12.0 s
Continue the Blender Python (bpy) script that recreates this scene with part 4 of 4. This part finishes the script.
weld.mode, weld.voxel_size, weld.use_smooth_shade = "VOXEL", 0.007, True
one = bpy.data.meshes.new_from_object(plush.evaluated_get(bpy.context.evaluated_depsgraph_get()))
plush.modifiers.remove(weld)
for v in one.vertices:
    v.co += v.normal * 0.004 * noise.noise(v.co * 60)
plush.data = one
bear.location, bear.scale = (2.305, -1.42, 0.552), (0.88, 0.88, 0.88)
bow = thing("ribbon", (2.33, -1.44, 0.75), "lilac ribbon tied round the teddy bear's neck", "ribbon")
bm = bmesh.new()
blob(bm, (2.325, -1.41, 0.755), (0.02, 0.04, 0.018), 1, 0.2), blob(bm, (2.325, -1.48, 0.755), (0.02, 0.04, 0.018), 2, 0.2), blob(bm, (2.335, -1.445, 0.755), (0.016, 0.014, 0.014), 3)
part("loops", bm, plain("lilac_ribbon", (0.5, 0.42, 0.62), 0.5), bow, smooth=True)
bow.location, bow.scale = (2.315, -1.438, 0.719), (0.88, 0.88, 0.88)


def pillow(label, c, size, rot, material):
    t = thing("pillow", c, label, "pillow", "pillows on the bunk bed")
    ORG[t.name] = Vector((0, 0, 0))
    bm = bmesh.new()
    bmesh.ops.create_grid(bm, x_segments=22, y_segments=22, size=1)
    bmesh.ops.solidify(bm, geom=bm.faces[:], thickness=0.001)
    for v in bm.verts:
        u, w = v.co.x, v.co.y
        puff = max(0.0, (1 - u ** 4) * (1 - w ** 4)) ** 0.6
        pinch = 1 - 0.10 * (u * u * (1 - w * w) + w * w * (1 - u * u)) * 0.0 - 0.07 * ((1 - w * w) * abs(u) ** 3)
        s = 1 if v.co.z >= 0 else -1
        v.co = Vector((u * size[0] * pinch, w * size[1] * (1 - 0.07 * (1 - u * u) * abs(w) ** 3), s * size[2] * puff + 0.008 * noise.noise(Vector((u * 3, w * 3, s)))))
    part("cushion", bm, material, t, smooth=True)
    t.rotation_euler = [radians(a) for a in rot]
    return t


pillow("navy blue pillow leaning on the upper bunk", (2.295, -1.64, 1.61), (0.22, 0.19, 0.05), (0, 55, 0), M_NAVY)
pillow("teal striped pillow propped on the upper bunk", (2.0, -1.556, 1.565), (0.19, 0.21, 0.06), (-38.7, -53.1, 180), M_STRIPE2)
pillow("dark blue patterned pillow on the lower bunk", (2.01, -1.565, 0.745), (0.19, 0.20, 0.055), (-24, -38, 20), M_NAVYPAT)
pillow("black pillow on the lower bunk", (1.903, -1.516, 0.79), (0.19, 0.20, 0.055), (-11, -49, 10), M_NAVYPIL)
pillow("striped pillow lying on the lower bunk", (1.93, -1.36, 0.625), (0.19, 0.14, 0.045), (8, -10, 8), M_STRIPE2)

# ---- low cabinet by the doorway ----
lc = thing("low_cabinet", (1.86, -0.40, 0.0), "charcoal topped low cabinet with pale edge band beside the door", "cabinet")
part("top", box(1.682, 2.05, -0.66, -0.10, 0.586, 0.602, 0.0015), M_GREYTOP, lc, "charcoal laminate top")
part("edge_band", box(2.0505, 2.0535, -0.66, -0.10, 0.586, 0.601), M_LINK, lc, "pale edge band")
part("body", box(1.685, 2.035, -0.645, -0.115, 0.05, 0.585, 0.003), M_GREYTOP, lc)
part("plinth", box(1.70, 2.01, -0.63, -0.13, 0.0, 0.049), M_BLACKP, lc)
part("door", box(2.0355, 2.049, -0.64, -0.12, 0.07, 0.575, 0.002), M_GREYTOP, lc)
···
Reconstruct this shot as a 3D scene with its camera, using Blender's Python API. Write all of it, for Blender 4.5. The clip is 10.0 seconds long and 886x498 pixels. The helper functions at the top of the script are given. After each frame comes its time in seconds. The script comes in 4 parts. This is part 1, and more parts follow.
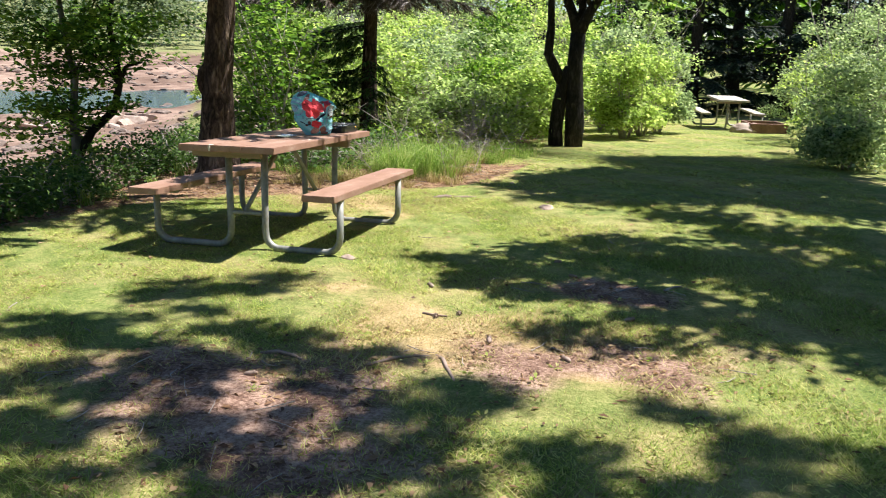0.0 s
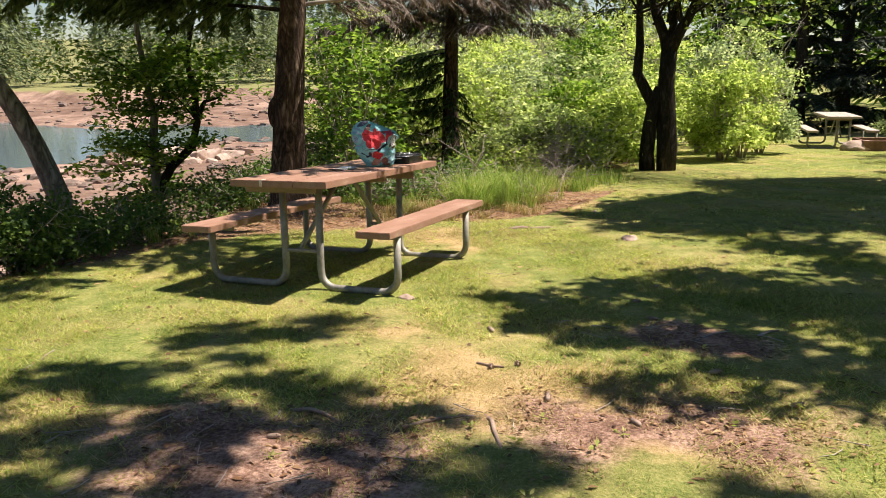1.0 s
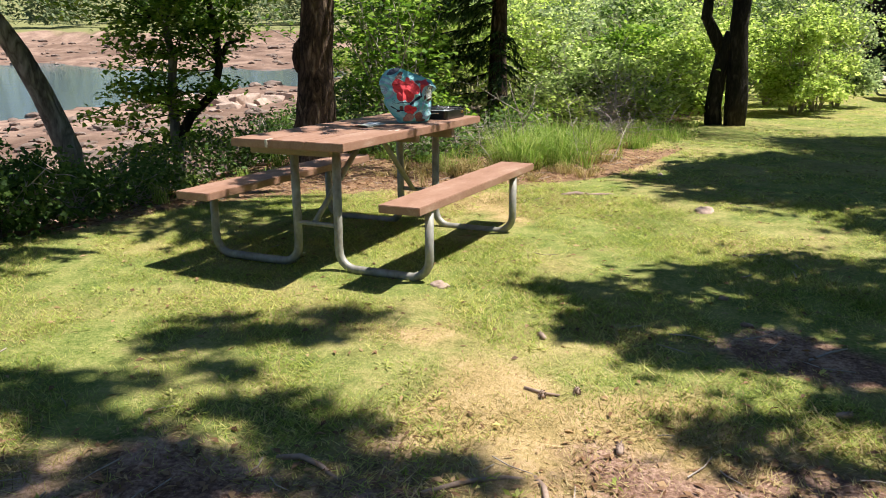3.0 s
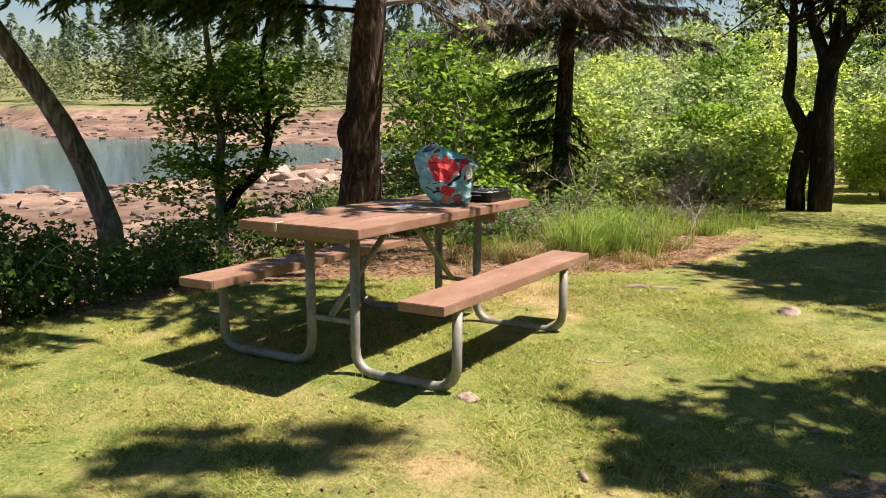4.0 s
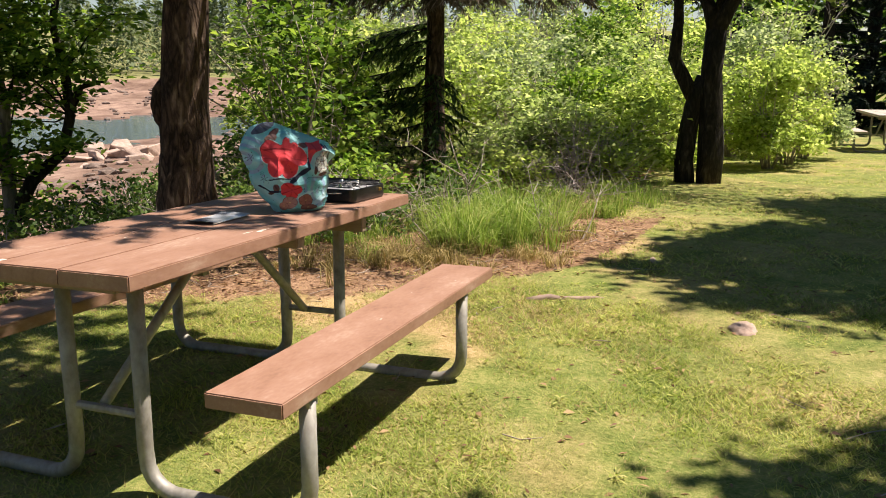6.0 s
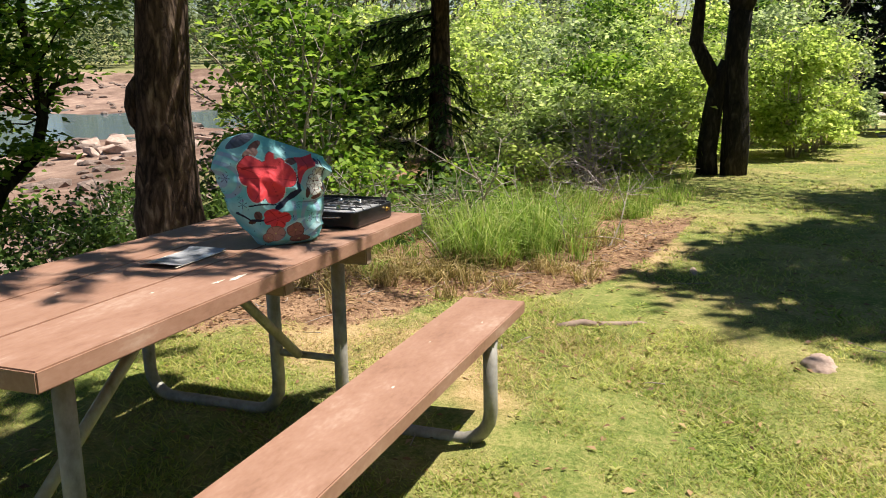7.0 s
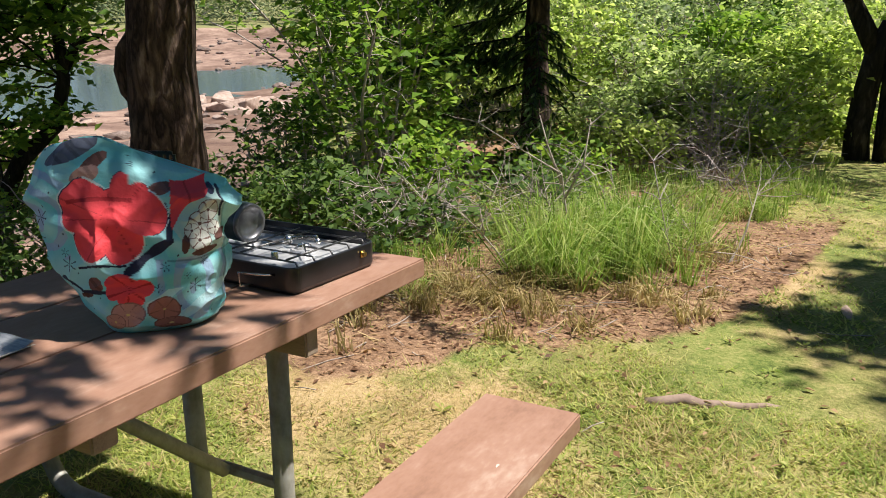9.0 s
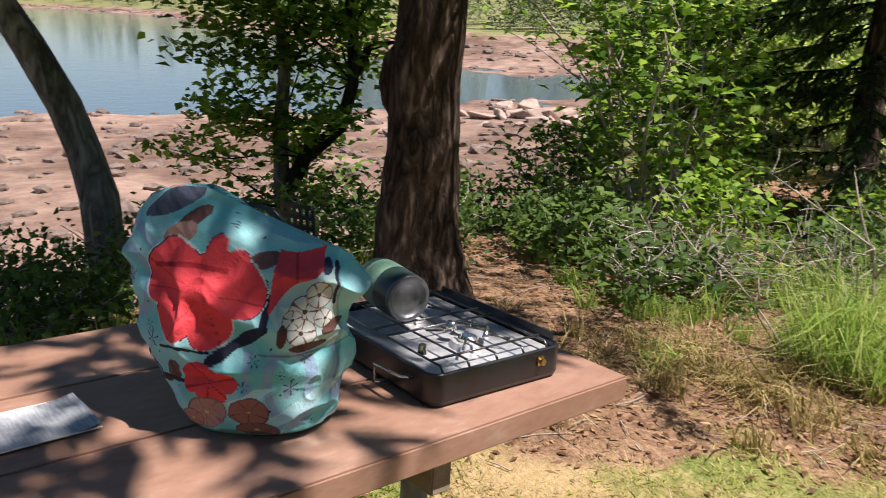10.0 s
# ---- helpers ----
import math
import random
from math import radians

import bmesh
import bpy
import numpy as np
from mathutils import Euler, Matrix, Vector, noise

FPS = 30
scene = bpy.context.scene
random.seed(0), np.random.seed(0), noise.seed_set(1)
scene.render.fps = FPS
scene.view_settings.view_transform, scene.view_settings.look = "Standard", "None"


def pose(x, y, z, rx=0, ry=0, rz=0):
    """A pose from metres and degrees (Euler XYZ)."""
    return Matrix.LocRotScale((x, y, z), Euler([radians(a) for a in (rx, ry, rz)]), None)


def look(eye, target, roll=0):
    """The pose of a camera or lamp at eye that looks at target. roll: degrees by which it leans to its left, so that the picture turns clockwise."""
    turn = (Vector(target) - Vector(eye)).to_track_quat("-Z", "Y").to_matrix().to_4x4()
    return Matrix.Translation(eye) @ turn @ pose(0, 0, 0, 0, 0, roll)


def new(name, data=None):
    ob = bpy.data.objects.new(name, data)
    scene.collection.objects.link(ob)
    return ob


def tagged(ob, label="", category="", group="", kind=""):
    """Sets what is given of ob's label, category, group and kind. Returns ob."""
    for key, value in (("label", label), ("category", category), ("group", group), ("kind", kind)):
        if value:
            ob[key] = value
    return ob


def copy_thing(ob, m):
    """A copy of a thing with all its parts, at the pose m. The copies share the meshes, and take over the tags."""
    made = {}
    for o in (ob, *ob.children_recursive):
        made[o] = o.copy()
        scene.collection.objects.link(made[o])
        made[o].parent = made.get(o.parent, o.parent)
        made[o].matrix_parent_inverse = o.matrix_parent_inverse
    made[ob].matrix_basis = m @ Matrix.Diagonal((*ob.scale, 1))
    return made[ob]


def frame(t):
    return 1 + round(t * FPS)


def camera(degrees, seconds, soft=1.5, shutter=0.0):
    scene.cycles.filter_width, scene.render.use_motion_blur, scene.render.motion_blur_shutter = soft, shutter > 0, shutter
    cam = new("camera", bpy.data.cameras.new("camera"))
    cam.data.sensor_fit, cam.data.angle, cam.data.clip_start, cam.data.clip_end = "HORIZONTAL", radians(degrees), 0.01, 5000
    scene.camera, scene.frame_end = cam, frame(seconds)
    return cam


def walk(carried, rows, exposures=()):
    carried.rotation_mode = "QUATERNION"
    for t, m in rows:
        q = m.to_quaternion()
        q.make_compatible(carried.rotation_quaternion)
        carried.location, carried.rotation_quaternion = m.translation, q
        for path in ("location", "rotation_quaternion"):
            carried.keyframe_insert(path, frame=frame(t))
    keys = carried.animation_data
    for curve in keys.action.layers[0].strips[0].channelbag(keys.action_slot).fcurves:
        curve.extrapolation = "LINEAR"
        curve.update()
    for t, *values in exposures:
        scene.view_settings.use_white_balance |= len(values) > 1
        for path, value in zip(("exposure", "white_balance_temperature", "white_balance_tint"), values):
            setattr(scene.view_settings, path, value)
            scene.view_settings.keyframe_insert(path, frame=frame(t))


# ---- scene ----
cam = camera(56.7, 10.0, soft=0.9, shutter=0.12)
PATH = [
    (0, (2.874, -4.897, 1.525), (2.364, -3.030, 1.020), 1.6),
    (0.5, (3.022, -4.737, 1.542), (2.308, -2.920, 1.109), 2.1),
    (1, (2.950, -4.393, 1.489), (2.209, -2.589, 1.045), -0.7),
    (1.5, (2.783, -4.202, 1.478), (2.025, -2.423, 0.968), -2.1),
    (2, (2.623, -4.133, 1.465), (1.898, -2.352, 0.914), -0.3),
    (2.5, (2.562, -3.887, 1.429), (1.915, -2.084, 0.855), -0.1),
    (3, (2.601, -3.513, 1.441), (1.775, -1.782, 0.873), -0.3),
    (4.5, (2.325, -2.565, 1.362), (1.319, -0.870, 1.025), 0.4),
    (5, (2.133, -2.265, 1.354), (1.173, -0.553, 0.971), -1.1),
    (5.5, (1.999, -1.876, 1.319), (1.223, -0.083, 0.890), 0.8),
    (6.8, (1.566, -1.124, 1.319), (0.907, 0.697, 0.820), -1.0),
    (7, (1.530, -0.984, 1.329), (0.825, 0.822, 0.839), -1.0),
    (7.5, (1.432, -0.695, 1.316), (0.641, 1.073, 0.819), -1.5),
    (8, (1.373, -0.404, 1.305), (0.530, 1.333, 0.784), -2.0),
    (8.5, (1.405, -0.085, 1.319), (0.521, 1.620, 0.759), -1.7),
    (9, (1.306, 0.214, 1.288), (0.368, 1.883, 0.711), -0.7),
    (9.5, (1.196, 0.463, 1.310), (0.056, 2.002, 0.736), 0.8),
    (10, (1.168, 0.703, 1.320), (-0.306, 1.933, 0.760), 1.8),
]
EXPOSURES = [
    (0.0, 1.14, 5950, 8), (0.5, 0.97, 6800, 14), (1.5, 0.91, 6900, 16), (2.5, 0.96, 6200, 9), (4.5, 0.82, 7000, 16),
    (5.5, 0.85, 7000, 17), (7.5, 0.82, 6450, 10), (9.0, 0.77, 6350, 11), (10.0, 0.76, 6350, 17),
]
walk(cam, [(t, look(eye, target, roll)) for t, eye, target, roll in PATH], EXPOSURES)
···
_DO THIS_
Find how many of the lines above have the word "Python" in them. State only that number.

_SOLUTION TO THIS TASK_
2